Okay, then the question is: Will the implementation get better if it supports 6 years old hardware with yet another code path that only few people care about and that will get less testing? From intuition I doubt that because extra code for old hardware won't get much support and attention by definition.

Anyway, why do you want to support sm_30? Is there a particular hardware that you want to support? Why does AMD care?!?

I will double check with Greg on the way atomicCAS used in the code. For the last question here. We have sm_30 machine for testing. Besides, from my perspective, I care the overall implementation of openmp, particularly the offloading part, not necessarily amdgcn code only :)

Okay, then the question is: Will the implementation get better if it supports 6 years old hardware with yet another code path that only few people care about and that will get less testing? From intuition I doubt that because extra code for old hardware won't get much support and attention by definition.

I see your point. It will always be the more people testing the better, especially for people playing with devices. For the moment, my feeling is that this is a small regression we should try to fix before we give up the device.

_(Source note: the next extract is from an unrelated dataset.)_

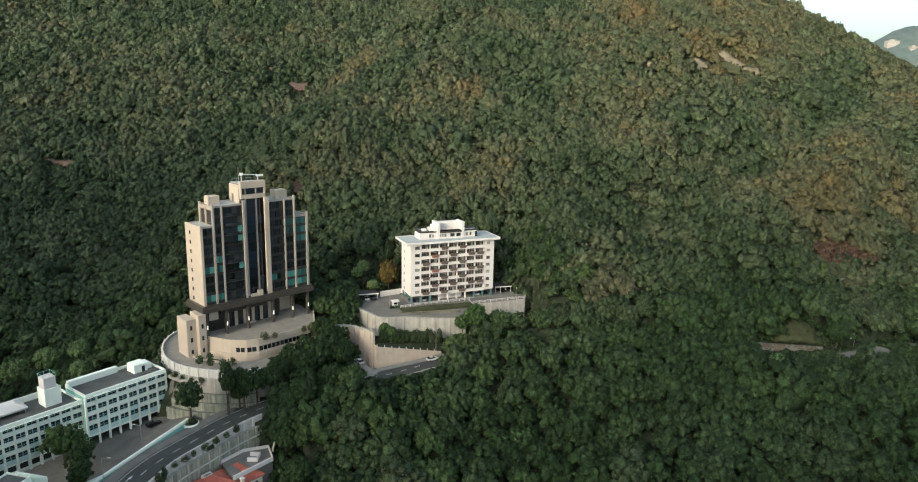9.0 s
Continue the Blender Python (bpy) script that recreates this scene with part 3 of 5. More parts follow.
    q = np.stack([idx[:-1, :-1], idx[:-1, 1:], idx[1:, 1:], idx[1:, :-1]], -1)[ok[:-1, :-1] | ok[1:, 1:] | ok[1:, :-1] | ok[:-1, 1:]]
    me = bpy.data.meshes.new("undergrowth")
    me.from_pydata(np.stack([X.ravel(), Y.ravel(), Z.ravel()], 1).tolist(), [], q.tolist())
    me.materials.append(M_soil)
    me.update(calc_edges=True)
    tagged(new("undergrowth", me), "closed layer of bushes under the trees, coloured dark as the shade between crowns", "undergrowth", kind="stuff")


woods()

TREE_CROWNS = [crown_cards(18, 56, 0.046, RNG, 0.95, 6, 2) for _ in range(4)]


def tree(x, y, z, height, radius, material, label, tall=1.0, name="tree", group=""):
    """A tree of its own: a tapered, forked trunk and a crown of leaf clumps."""
    t = thing(name, label, "tree", x, y, z, random.uniform(0, 360), group)
    mb = MB()
    top = height - radius * tall * 0.9
    bend = random.uniform(-0.3, 0.3)
    mb.tube((0, 0, -0.6), (bend, 0, top * 0.6), 0.05 * height * 0.5 + 0.08, 0.04 * height * 0.5 + 0.05, 7)
    for k in range(5):
        a = k * 1.26 + random.uniform(-0.3, 0.3)
        s = radius * random.uniform(0.4, 0.65)
        mb.tube((bend, 0, top * random.uniform(0.45, 0.6)), (bend + s * math.cos(a), s * math.sin(a), top + radius * 0.35), 0.1, 0.035, 5)
    part("trunk", mb, M_bark, t)
    tpl = random.choice(TREE_CROWNS)
    tri = tpl.copy()
    tri[:, :3] = tpl[:, :3] * np.array([radius, radius, radius * 1.15 * tall]) + np.array([bend, 0, top + radius * tall * 0.15])
    crown = new("crown", cards_mesh("crown", tri, np.full(len(tri), 0.06 if material == M_leaf else 0.5), material))
    crown.parent = t
    return t


def shrub(x, y, z, r, h, material, label, name="shrub"):
    tpl = random.choice(TREE_CROWNS)[::2]
    tri = tpl.copy()
    tri[:, :3] = tpl[:, :3] * np.array([r, r, h]) * 1.05 + np.array([0, 0, h * 0.42])
    ob = new(name, cards_mesh(name, tri, np.full(len(tri), random.random()), material))
    ob.matrix_basis = pose(x, y, z, 0, 0, random.uniform(0, 360))
    return tagged(ob, label, name.replace("_", " "))


# ---- roads and walls ----
def along(path, i0, i1):
    return path[i0:i1 + 1]


def near_index(x, y):
    return int(np.argmin(np.hypot(ROADA[:, 0] - x, ROADA[:, 1] - y)))


i_end, i_hill = near_index(12, 309.5), near_index(100, 296.8)
road = setting("road", MB().sweep(along(ROAD, 0, i_end), -4.3, 4.3, -0.5, -0.1), M_asphalt, "two-lane dark asphalt hillside road")
setting("hill_road", MB().sweep(along(ROAD, i_hill, len(ROAD) - 1), -3.4, 3.4, -0.5, 0.1), M_old_asphalt, "worn grey hill road among the trees")
setting("road_verge", MB().sweep(along(ROAD, 0, near_index(-73.8, 263)), -7.6, -4.3, -0.5, 0.03), M_old_asphalt, "pale concrete pavement with a kerb beside the road")
setting("kerb", MB().sweep(along(ROAD, 0, i_end), 4.3, 4.75, -0.5, 0.04), M_pave, "concrete kerb along the road")


def dashes():
    L = np.concatenate([[0], np.cumsum(np.hypot(*np.diff(ROADA[:, :2], axis=0).T))])
    at = lambda s: [float(np.interp(s, L, ROADA[:, k])) for k in range(3)]
    s = 10.0
    paint = thing("road_markings", "white lane markings painted on the asphalt", "road marking", kind="structure")
    while s < 215:
        part("dash", MB().sweep([at(s), at(s + 1.2), at(s + 2.4)], -0.09, 0.09, -0.098, -0.086), M_line, paint)
        s += 5.6
    for s0 in (0,):
        part("edge_line", MB().sweep([at(s0 + 3 * k) for k in range(80)], 3.75, 3.9, -0.098, -0.086), M_line, paint)
        part("edge_line", MB().sweep([at(s0 + 3 * k) for k in range(80)], -3.9, -3.75, -0.098, -0.086), M_line, paint)
    for s0, lane in ((92, 1.9), (112, -1.9), (70, 1.9)):
        p, q = at(s0), at(s0 + 4)
        d = (Vector(q) - Vector(p)).normalized()
        m = MB()
        n = Vector((d.y, -d.x, 0))
        o = Vector(p) + n * lane + Vector((0, 0, -0.09))
        w = lambda a, b: tuple(o + d * a + n * b)
        m.add([w(0, -0.12), w(2.4, -0.12), w(2.4, 0.12), w(0, 0.12)], [(0, 1, 2, 3)])
        m.add([w(2.4, -0.45), w(4.0, 0), w(2.4, 0.45)], [(0, 1, 2)])
        part("arrow", m, M_line, paint)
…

I agree that George's RMW proposed code is correct. This was my first attempt at an RMW code. Maybe we should implement atomicMax as a device function in architecture-specific (e.g sm_30) device library. This way the code in loop.cu can remain just a call to atomicMax. Such an implementation would need an overloaded atomicMax.

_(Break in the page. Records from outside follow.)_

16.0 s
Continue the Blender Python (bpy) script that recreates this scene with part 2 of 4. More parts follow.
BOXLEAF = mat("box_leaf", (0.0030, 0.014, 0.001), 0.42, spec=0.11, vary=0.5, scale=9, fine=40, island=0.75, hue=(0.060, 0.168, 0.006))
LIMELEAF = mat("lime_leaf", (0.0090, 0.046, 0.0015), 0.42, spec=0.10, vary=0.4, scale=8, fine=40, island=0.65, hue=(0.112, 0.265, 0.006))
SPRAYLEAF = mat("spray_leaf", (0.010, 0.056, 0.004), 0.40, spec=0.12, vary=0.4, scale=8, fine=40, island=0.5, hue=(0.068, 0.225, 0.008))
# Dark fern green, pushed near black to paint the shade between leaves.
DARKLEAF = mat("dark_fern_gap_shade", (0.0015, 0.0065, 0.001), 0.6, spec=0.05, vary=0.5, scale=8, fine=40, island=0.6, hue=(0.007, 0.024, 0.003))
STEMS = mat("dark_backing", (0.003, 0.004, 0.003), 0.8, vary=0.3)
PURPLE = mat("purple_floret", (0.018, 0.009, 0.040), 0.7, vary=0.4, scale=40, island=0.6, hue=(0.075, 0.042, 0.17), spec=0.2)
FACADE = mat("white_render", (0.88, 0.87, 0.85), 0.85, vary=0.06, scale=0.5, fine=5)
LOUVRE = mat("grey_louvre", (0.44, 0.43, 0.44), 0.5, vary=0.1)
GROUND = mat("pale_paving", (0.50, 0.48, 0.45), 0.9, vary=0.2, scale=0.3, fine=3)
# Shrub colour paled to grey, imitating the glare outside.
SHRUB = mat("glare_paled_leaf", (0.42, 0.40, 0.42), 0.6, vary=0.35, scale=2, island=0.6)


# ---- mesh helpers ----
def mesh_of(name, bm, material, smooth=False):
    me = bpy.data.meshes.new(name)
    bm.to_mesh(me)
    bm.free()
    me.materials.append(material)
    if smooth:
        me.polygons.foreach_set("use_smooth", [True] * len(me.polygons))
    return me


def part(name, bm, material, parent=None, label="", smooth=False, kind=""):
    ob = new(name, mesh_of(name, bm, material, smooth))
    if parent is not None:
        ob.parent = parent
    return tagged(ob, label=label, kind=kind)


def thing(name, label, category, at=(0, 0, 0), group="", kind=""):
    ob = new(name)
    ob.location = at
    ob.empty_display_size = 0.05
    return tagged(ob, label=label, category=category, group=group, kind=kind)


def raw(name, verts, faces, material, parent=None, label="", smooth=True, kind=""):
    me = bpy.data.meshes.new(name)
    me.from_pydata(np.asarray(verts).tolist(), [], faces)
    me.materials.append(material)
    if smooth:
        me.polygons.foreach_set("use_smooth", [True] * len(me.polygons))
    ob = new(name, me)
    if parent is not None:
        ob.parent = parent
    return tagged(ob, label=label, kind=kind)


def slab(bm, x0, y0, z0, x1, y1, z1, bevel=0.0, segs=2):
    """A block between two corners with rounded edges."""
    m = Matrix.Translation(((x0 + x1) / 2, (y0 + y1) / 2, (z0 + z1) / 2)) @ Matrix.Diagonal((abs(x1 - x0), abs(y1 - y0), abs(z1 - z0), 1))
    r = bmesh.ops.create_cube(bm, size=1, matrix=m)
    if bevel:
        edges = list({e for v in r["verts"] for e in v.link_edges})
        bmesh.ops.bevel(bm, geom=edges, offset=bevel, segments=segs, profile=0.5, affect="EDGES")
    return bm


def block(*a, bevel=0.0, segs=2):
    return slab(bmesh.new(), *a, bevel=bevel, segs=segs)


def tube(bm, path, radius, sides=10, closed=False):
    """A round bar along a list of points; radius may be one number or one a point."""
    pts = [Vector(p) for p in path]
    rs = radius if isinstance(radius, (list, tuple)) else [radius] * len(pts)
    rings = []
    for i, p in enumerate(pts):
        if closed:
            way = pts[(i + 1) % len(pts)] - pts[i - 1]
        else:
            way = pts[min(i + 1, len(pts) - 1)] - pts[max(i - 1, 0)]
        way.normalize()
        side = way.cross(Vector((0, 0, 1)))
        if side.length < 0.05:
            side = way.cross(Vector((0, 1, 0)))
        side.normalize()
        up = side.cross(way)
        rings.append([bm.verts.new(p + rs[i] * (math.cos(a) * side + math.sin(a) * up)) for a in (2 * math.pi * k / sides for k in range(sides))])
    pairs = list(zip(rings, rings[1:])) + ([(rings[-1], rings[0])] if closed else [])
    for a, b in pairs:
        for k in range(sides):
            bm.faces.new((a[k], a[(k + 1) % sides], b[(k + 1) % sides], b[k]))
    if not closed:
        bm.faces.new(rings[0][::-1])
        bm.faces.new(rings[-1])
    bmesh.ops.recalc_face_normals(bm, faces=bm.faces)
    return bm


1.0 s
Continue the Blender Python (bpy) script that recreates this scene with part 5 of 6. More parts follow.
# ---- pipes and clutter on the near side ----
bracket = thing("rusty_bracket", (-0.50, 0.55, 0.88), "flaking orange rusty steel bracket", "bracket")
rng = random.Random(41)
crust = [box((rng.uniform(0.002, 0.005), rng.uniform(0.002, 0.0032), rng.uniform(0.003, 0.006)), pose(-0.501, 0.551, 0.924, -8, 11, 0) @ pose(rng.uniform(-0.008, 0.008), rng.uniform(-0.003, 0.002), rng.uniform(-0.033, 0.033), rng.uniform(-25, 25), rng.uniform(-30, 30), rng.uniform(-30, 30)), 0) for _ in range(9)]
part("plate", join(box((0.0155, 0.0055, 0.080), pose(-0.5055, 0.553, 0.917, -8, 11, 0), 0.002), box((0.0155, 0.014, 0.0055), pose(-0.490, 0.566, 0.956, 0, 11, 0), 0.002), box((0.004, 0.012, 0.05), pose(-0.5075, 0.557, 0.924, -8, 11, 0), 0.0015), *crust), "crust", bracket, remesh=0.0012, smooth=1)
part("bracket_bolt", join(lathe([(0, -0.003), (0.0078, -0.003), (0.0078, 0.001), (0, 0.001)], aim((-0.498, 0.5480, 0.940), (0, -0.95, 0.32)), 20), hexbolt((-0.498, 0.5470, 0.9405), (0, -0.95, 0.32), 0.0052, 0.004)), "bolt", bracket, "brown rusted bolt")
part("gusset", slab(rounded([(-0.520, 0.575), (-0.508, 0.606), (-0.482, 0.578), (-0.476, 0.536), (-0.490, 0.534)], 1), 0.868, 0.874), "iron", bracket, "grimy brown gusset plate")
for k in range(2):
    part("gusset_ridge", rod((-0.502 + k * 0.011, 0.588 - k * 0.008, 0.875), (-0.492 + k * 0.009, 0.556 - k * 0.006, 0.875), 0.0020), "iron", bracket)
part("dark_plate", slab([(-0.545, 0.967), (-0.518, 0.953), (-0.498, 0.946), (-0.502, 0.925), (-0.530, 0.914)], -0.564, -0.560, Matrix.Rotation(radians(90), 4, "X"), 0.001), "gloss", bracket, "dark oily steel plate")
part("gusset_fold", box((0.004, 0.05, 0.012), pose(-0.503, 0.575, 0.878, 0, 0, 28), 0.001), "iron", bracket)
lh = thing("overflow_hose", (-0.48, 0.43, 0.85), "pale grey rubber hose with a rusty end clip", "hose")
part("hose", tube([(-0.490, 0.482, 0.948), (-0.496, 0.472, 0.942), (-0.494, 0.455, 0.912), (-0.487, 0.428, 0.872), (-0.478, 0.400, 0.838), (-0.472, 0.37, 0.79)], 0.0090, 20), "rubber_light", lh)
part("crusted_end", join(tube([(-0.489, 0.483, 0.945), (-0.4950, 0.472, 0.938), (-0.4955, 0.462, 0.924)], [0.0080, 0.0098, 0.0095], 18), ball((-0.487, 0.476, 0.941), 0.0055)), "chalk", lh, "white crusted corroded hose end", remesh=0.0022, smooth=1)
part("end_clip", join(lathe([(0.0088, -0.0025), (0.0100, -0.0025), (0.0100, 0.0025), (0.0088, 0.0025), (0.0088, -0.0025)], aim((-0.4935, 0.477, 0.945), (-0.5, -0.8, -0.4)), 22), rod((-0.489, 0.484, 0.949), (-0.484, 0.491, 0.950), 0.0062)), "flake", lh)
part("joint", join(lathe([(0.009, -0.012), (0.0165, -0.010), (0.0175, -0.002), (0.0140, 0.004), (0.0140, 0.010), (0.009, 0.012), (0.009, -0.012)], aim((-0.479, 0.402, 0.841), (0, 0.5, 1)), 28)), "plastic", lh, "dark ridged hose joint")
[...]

Are we still interested in this patch or should we abandon it?

grokos commandeered this revision.Aug 23 2019, 11:44 AM
grokos edited reviewers, added: guansong; removed: grokos.
grokos abandoned this revision.Aug 23 2019, 11:47 AM

As there has been no update from the original author for 1.5 years and what is posted here doesn't work anyway, I am abandoning this patch. If for any reason we need to enable sm_30 devices to be used for offloading, we can do it later on as part of redesigning the runtime by factoring out common logic.